Bolster Defense Supply Chain Data Security with archTIS

These regulations and best practices share two critical controls: enforcing robust data security policies and tightly controlling access to protect supply chain data.

archTIS solutions help defense suppliers, large and small, meet data security requirements with dynamic, policy-driven access controls and protection that leverage user and data attributes to ensure users and partners securely access, share and collaborate on sensitive, classified and top secret information. archTIS policy-enforced access control methodology applies zero trust principles at the data layer to meet information security and compliance requirements.

All archTIS products use a data-centric attribute-based access control (ABAC) methodology that applies fine-grain policies to grant or deny access based on various factors, such as file sensitivity or classification, security clearance, nationality, role and more. These policies can also be used to implement file-level protections, such as encryption, user-specific watermarks, enforce read-only access, and more, to control how authorized users interact with and share information to which they have access.

Whether you need a secure system to store classified information or need help securing sensitive files within your Microsoft applications, archTIS can help. Our products enable fine-grain, policy-enforced access control and data-centric security out of the box.

Kojensi is designed to help organizations quickly meet complex requirements for handling and sharing sensitive information, including up to TOP SECRET compartmented information. Information custodians can set up secure workspaces to share and collaborate on sensitive and export-controlled information, ensuring only authorized users can access the information. It is available as an on-premises or SaaS platform that can be consumed as needed, eliminating the substantial costs of implementing new on-premises secured ICT infrastructure.

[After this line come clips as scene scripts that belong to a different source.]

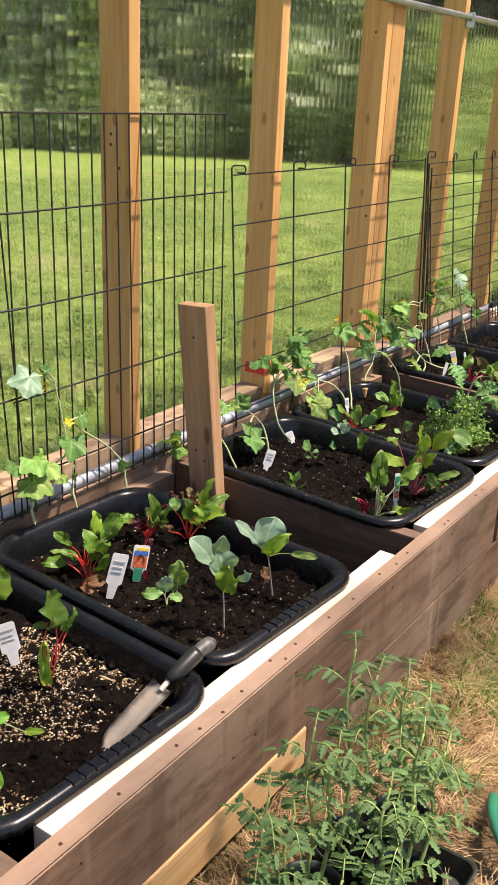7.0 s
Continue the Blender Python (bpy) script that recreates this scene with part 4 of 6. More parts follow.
def climber(label, path, leaves, flowers, seed, r=0.0028):
    """A cucumber vine: a stem along a path, lobed leaves on stalks, blossoms."""
    rng = random.Random(seed)
    base = Vector(path[0]) - Vector((0, 0, 0.006))
    p = thing("cucumber_vine", label, "plant", "cucumber vines", "", tuple(base))
    line = [q + Vector((rng.uniform(-1, 1), rng.uniform(-1, 1), 0)) * 0.0012 for q in spline([base] + [Vector(q) for q in path[1:]], 7)]
    put("stem", tube([q - base for q in line], [r * (1.15 - 0.6 * i / len(line)) for i in range(len(line))], 6), Matrix.Translation(base), stem_pale, p)
    for bx, by, bz, tx, ty, tz, w, m in leaves:
        b, t = Vector((bx, by, bz)), Vector((tx, ty, tz))
        foot = min(line, key=lambda q: (q - b).length + 0.4 * max(0, q.z - b.z))
        gap = b - foot
        if gap.length > 0.007:
            put("leaf_stalk", tube([q - foot for q in spline([foot, foot + gap * 0.5 + Vector((0, 0, 0.1 * gap.length)), b], 4)], r * 0.65, 5), Matrix.Translation(foot), stem_pale, p)
        L = (t - b).length
        put("leaf", lobed(min(L * 0.62, 0.046), rng, 5, 0.22, 0.35, 0.035), lie(b, t, rng, 0.45, rng.uniform(0.0, 0.25)) @ Matrix.Diagonal((w, 1, 1, 1)), m, p)
        if L > 0.076:
            put("leaf", lobed(min(L * 0.5, 0.045), rng, 5, 0.22, 0.35, 0.035), lie(b.lerp(t, 0.55), t + Vector((0.02, -0.015, -0.03)), rng, 0.6, 0.2), m, p)
    for f in flowers:
        flower(p, Vector(f), 0.013, rng)
    return p


def tomato_on(label, path, seed, n):
    rng = random.Random(seed)
    base = Vector(path[0]) - Vector((0, 0, 0.006))
    p = thing("tomato_plant", label, "plant", "", "", tuple(base))
    line = spline([base] + [Vector(q) for q in path[1:]], 6)
    put("stem", tube([q - base for q in line], [0.0036 - 0.0018 * i / len(line) for i in range(len(line))], 6), Matrix.Translation(base), stem_green, p)
    for k in range(n):
        q = line[int((0.42 + 0.58 * k / (n - 1)) * (len(line) - 1))]
        a = k * 2.4 + rng.uniform(-0.4, 0.4)
        compound(p, q, (math.cos(a), math.sin(a), rng.uniform(0.0, 0.6)), rng.uniform(0.06, 0.10) * (0.6 if k == n - 1 else 1), rng, leaf_tomato, 3, 0.03)
    return p


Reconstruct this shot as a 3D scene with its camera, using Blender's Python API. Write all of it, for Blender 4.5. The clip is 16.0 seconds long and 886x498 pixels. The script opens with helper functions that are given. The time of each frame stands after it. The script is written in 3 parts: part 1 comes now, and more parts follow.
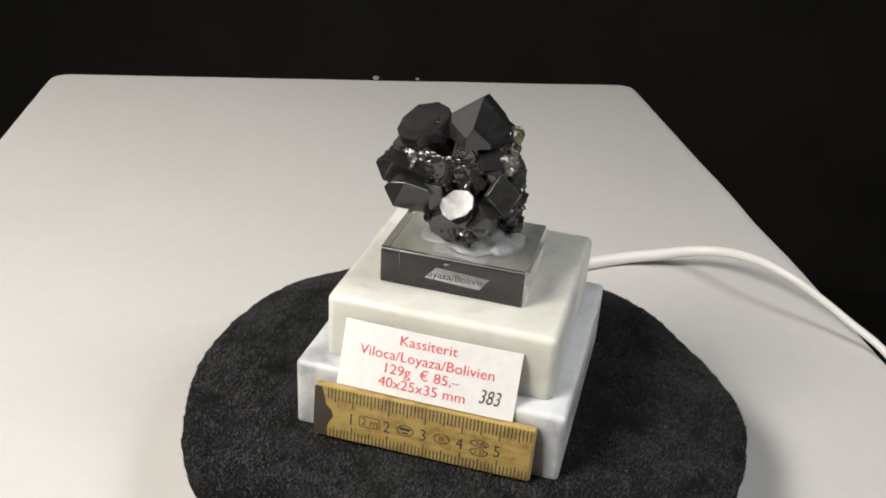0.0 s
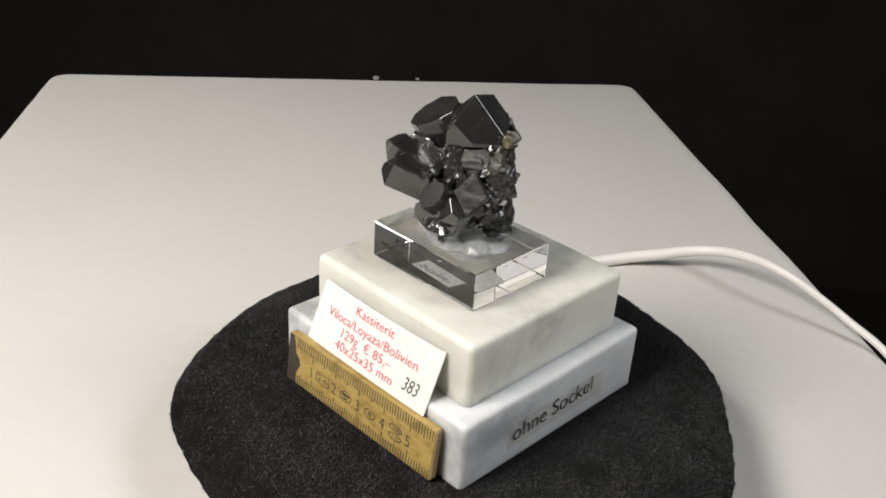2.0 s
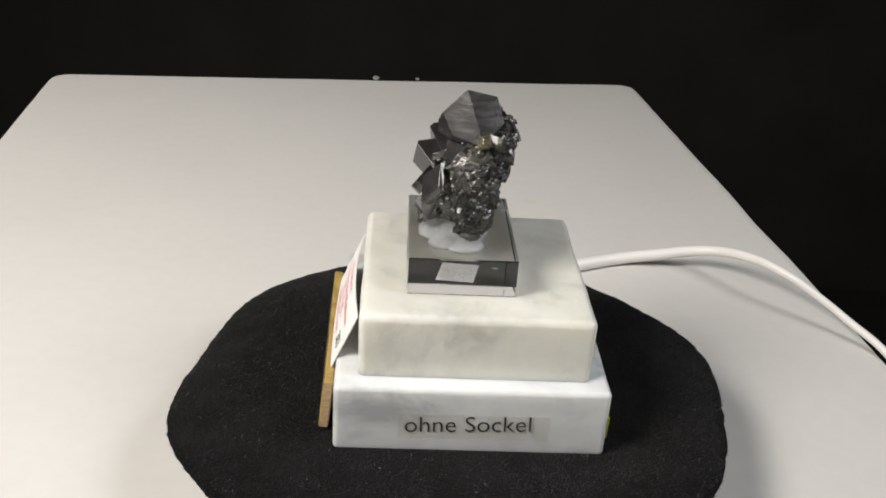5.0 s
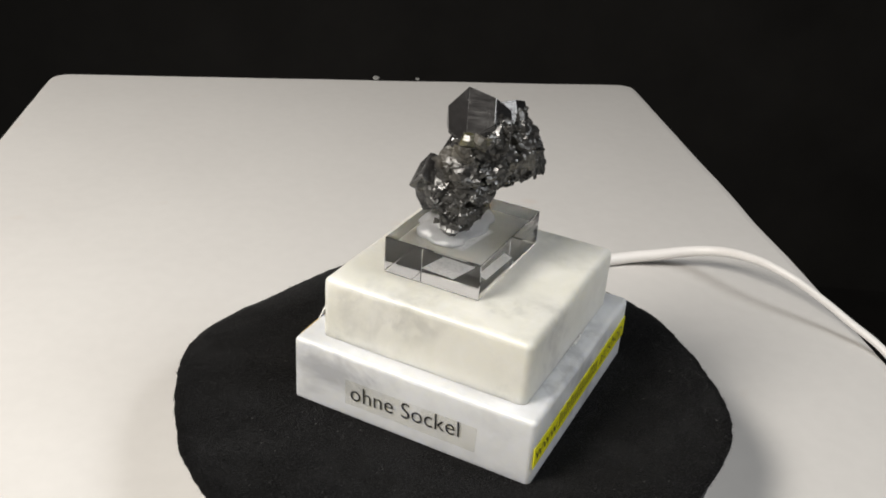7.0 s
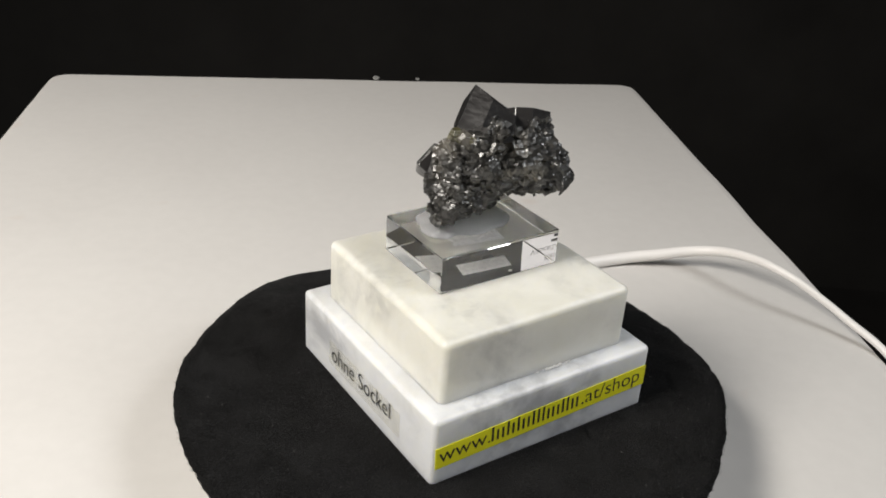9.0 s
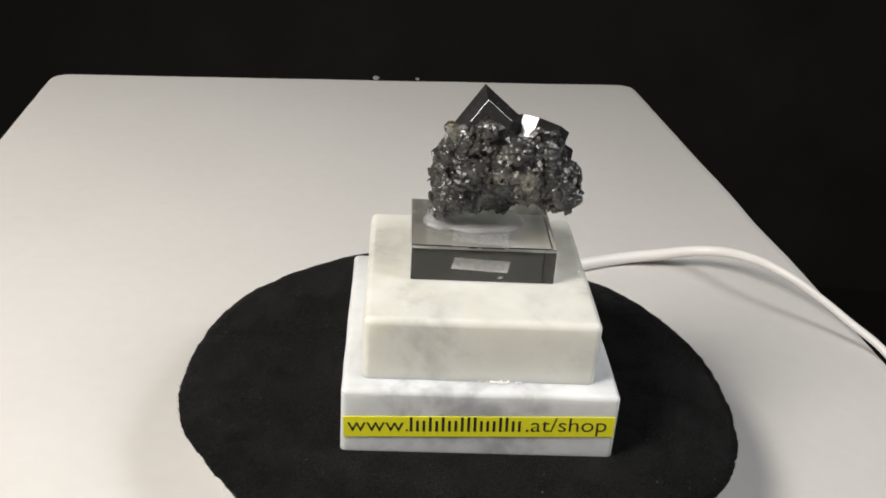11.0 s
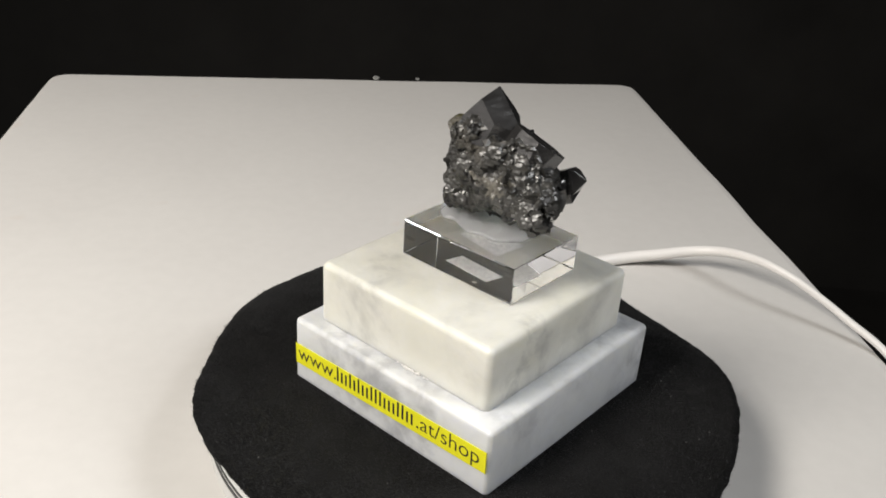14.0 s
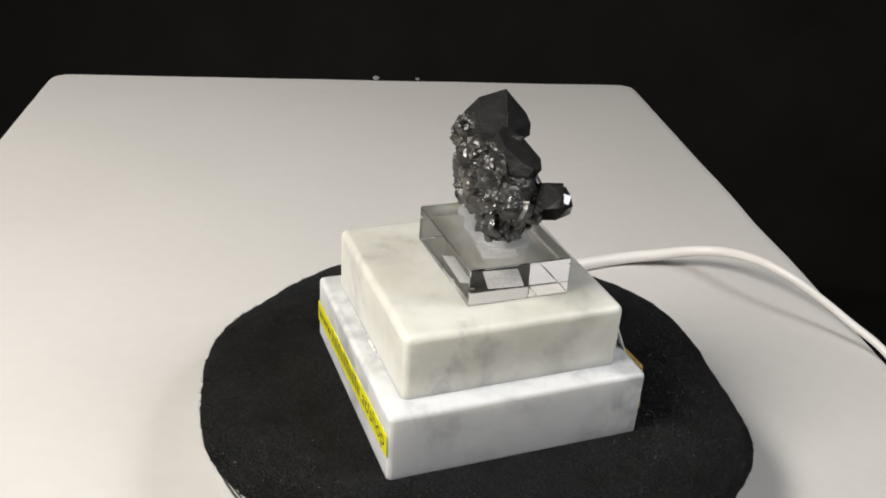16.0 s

NC Protect safeguards information stored and shared using Microsoft applications, including Microsoft 365, GCC High, SharePoint Server, and Windows file shares, by adding complementary ABAC capabilities and unique data protection features. It enhances native security with fine-grain, dynamic ABAC policies and unique security trimmings, including multi-labels, user-specific watermarks and dynamic encryption that cannot be met using Microsoft products alone. It also manages controlled unclassified information (CUI) tagging and the application of visual marking required for ITAR, CMMC and other U.S. Defense regulations.